┌─ PROVIDED MATERIAL

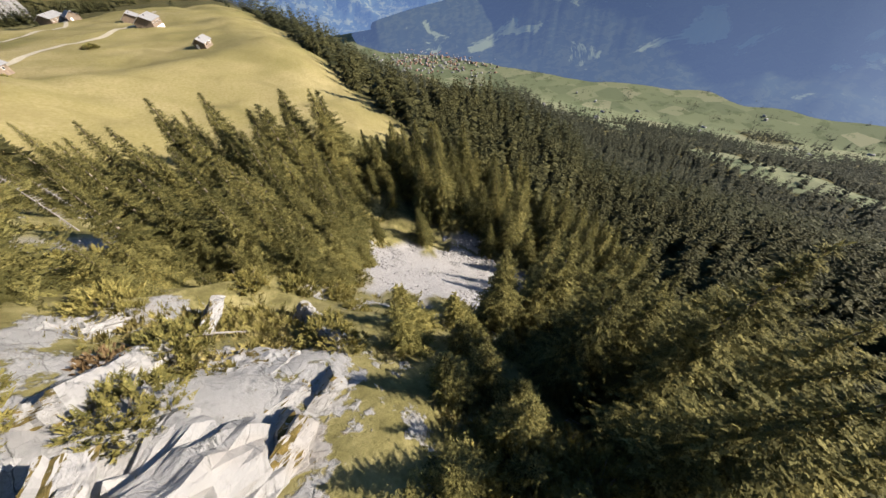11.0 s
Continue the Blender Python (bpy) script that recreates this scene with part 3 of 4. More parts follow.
# ---- trees ----
def spruce_arrays(rng, height, whorls, arms, tips, width=0.17, bare=0.06, droop=0.38, jag=0.32):
    """Triangles of a spruce crown: whorls of drooping fronds, each a fan of hanging twigs."""
    tri = []
    for i in range(whorls):
        f = min(max((i + rng.uniform(-0.2, 0.2)) / whorls, 0.0), 0.985)
        z = height * (bare + (0.975 - bare) * f ** 0.92)
        reach = height * width * 1.38 * (1 - f) ** 0.95 * (0.55 + 0.45 * min(1, f * 6 + 0.35)) * (1.0 if i % 2 else 0.84) + 0.06
        n = max(4, int(round(arms * (1 - 0.25 * f))))
        turn = rng.uniform(0, 6.3)
        for j in range(n):
            a = turn + (j + rng.uniform(-0.35, 0.35)) * 2 * math.pi / n
            r = reach * rng.uniform(1 - jag * 1.6, 1 + jag)
            dz = -droop * r * rng.uniform(0.5, 1.4) + 0.75 * r * f * f
            u = np.array([math.cos(a), math.sin(a), 0.0])
            v = np.array([-u[1], u[0], 0.0])
            root = np.array([0, 0, min(z + rng.uniform(-0.7, 0.7) * height / whorls, height * 0.985)])
            tip = root + u * r + np.array([0, 0, dz])
            if tips <= 1:
                wd = r * (0.42 if whorls > 12 else 0.62)
                mid = root + u * r * 0.55 + np.array([0, 0, dz * 0.35])
                tri.append((root, mid + v * wd - (0, 0, r * 0.16), tip))
                tri.append((root, tip, mid - v * wd - (0, 0, r * 0.16)))
                continue
            if tips >= 5:
                # the frond itself, and small tufts all along it, thicker towards its tip
                mid = root + u * r * 0.5 + np.array([0, 0, dz * 0.3])
                low = np.array([0, 0, r * 0.12])
                tri.append((root, mid + v * r * 0.27 - low, root + (tip - root) * 0.85))
                tri.append((root, root + (tip - root) * 0.85, mid - v * r * 0.27 - low))
                for k in range(4 if f > 0.5 else 0):
                    c = root + u * rng.uniform(0.0, 0.5) * r + np.array([0, 0, rng.uniform(-0.5, 0.5) * height / whorls])
                    d = (u * 0.7 + v * rng.uniform(-0.6, 0.6) + np.array([0, 0, rng.uniform(0.1, 0.8)])) * rng.uniform(0.25, 0.5)
                    wv = v * 0.10 + np.array([0, 0, rng.uniform(-0.06, 0.06)])
                    tri.append((c - wv, c + wv, c + d))
                for k in range(int(tips * (3.2 - 1.7 * f))):
                    g = rng.uniform(0.10, 1.0) ** 0.75
                    c = root + u * r * g + np.array([0, 0, dz * g ** 1.5 + 0.10 * r * g * (1 - g)])
                    across = rng.uniform(-1, 1) * r * 0.30 * (1.15 - g)
                    c = c + v * across - np.array([0, 0, abs(across) * 0.35])
                    ln = rng.uniform(0.35, 0.8) * (1.0 if tips > 10 else 1.2 if tips > 5 else 1.5) * (1 - 0.5 * f)
                    d = u * rng.uniform(0.3, 1.0) + v * (rng.uniform(-0.3, 0.3) + 0.8 * across / (r * 0.30)) + np.array([0, 0, rng.uniform(-0.45, 0.25)])
                    d = d / (np.linalg.norm(d) + 1e-6) * ln
                    wv = np.cross(d, (rng.uniform(-0.5, 0.5), rng.uniform(-0.5, 0.5), 1.0))
                    wv = wv / (np.linalg.norm(wv) + 1e-6) * ln * 0.36
                    tri.append((c - wv, c + wv, c + d))
                continue
            for k in range(1, tips + 1):
                g = (k - 0.35 * rng.random()) / tips
                c = root + u * r * g + np.array([0, 0, dz * g ** 1.5 + 0.10 * r * g * (1 - g)])
                wd = r * (0.42 - 0.014 * tips) * (1.2 - g) * rng.uniform(0.45, 1.4) + 0.10
                hang = r * 0.17 * rng.uniform(0.3, 1.6) + 0.05
                half = u * (r * 0.42 / tips + 0.05)
                for side in (1, -1):
                    e = c + v * wd * side + u * wd * rng.uniform(0.3, 0.9) - np.array([0, 0, hang])
                    tri.append((c - half, c + half, e))
                    if rng.random() < 0.3:
                        m = c * 0.6 + e * 0.4
                        tri.append((c - half * 0.4, c + half * 0.5, m - np.array([0, 0, hang * 1.4 + 0.08])))
    return np.array(tri)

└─

• **WRITTEN PROBLEM**: Reproduce the material above verbatim; omit every picture.

• **CORRECT OUTPUT**:
11.0 s
Continue the Blender Python (bpy) script that recreates this scene with part 3 of 4. More parts follow.
# ---- trees ----
def spruce_arrays(rng, height, whorls, arms, tips, width=0.17, bare=0.06, droop=0.38, jag=0.32):
    """Triangles of a spruce crown: whorls of drooping fronds, each a fan of hanging twigs."""
    tri = []
    for i in range(whorls):
        f = min(max((i + rng.uniform(-0.2, 0.2)) / whorls, 0.0), 0.985)
        z = height * (bare + (0.975 - bare) * f ** 0.92)
        reach = height * width * 1.38 * (1 - f) ** 0.95 * (0.55 + 0.45 * min(1, f * 6 + 0.35)) * (1.0 if i % 2 else 0.84) + 0.06
        n = max(4, int(round(arms * (1 - 0.25 * f))))
        turn = rng.uniform(0, 6.3)
        for j in range(n):
            a = turn + (j + rng.uniform(-0.35, 0.35)) * 2 * math.pi / n
            r = reach * rng.uniform(1 - jag * 1.6, 1 + jag)
            dz = -droop * r * rng.uniform(0.5, 1.4) + 0.75 * r * f * f
            u = np.array([math.cos(a), math.sin(a), 0.0])
            v = np.array([-u[1], u[0], 0.0])
            root = np.array([0, 0, min(z + rng.uniform(-0.7, 0.7) * height / whorls, height * 0.985)])
            tip = root + u * r + np.array([0, 0, dz])
            if tips <= 1:
                wd = r * (0.42 if whorls > 12 else 0.62)
                mid = root + u * r * 0.55 + np.array([0, 0, dz * 0.35])
                tri.append((root, mid + v * wd - (0, 0, r * 0.16), tip))
                tri.append((root, tip, mid - v * wd - (0, 0, r * 0.16)))
                continue
            if tips >= 5:
                # the frond itself, and small tufts all along it, thicker towards its tip
                mid = root + u * r * 0.5 + np.array([0, 0, dz * 0.3])
                low = np.array([0, 0, r * 0.12])
                tri.append((root, mid + v * r * 0.27 - low, root + (tip - root) * 0.85))
                tri.append((root, root + (tip - root) * 0.85, mid - v * r * 0.27 - low))
                for k in range(4 if f > 0.5 else 0):
                    c = root + u * rng.uniform(0.0, 0.5) * r + np.array([0, 0, rng.uniform(-0.5, 0.5) * height / whorls])
                    d = (u * 0.7 + v * rng.uniform(-0.6, 0.6) + np.array([0, 0, rng.uniform(0.1, 0.8)])) * rng.uniform(0.25, 0.5)
                    wv = v * 0.10 + np.array([0, 0, rng.uniform(-0.06, 0.06)])
                    tri.append((c - wv, c + wv, c + d))
                for k in range(int(tips * (3.2 - 1.7 * f))):
                    g = rng.uniform(0.10, 1.0) ** 0.75
                    c = root + u * r * g + np.array([0, 0, dz * g ** 1.5 + 0.10 * r * g * (1 - g)])
                    across = rng.uniform(-1, 1) * r * 0.30 * (1.15 - g)
                    c = c + v * across - np.array([0, 0, abs(across) * 0.35])
                    ln = rng.uniform(0.35, 0.8) * (1.0 if tips > 10 else 1.2 if tips > 5 else 1.5) * (1 - 0.5 * f)
                    d = u * rng.uniform(0.3, 1.0) + v * (rng.uniform(-0.3, 0.3) + 0.8 * across / (r * 0.30)) + np.array([0, 0, rng.uniform(-0.45, 0.25)])
                    d = d / (np.linalg.norm(d) + 1e-6) * ln
                    wv = np.cross(d, (rng.uniform(-0.5, 0.5), rng.uniform(-0.5, 0.5), 1.0))
                    wv = wv / (np.linalg.norm(wv) + 1e-6) * ln * 0.36
                    tri.append((c - wv, c + wv, c + d))
                continue
            for k in range(1, tips + 1):
                g = (k - 0.35 * rng.random()) / tips
                c = root + u * r * g + np.array([0, 0, dz * g ** 1.5 + 0.10 * r * g * (1 - g)])
                wd = r * (0.42 - 0.014 * tips) * (1.2 - g) * rng.uniform(0.45, 1.4) + 0.10
                hang = r * 0.17 * rng.uniform(0.3, 1.6) + 0.05
                half = u * (r * 0.42 / tips + 0.05)
                for side in (1, -1):
                    e = c + v * wd * side + u * wd * rng.uniform(0.3, 0.9) - np.array([0, 0, hang])
                    tri.append((c - half, c + half, e))
                    if rng.random() < 0.3:
                        m = c * 0.6 + e * 0.4
                        tri.append((c - half * 0.4, c + half * 0.5, m - np.array([0, 0, hang * 1.4 + 0.08])))
    return np.array(tri)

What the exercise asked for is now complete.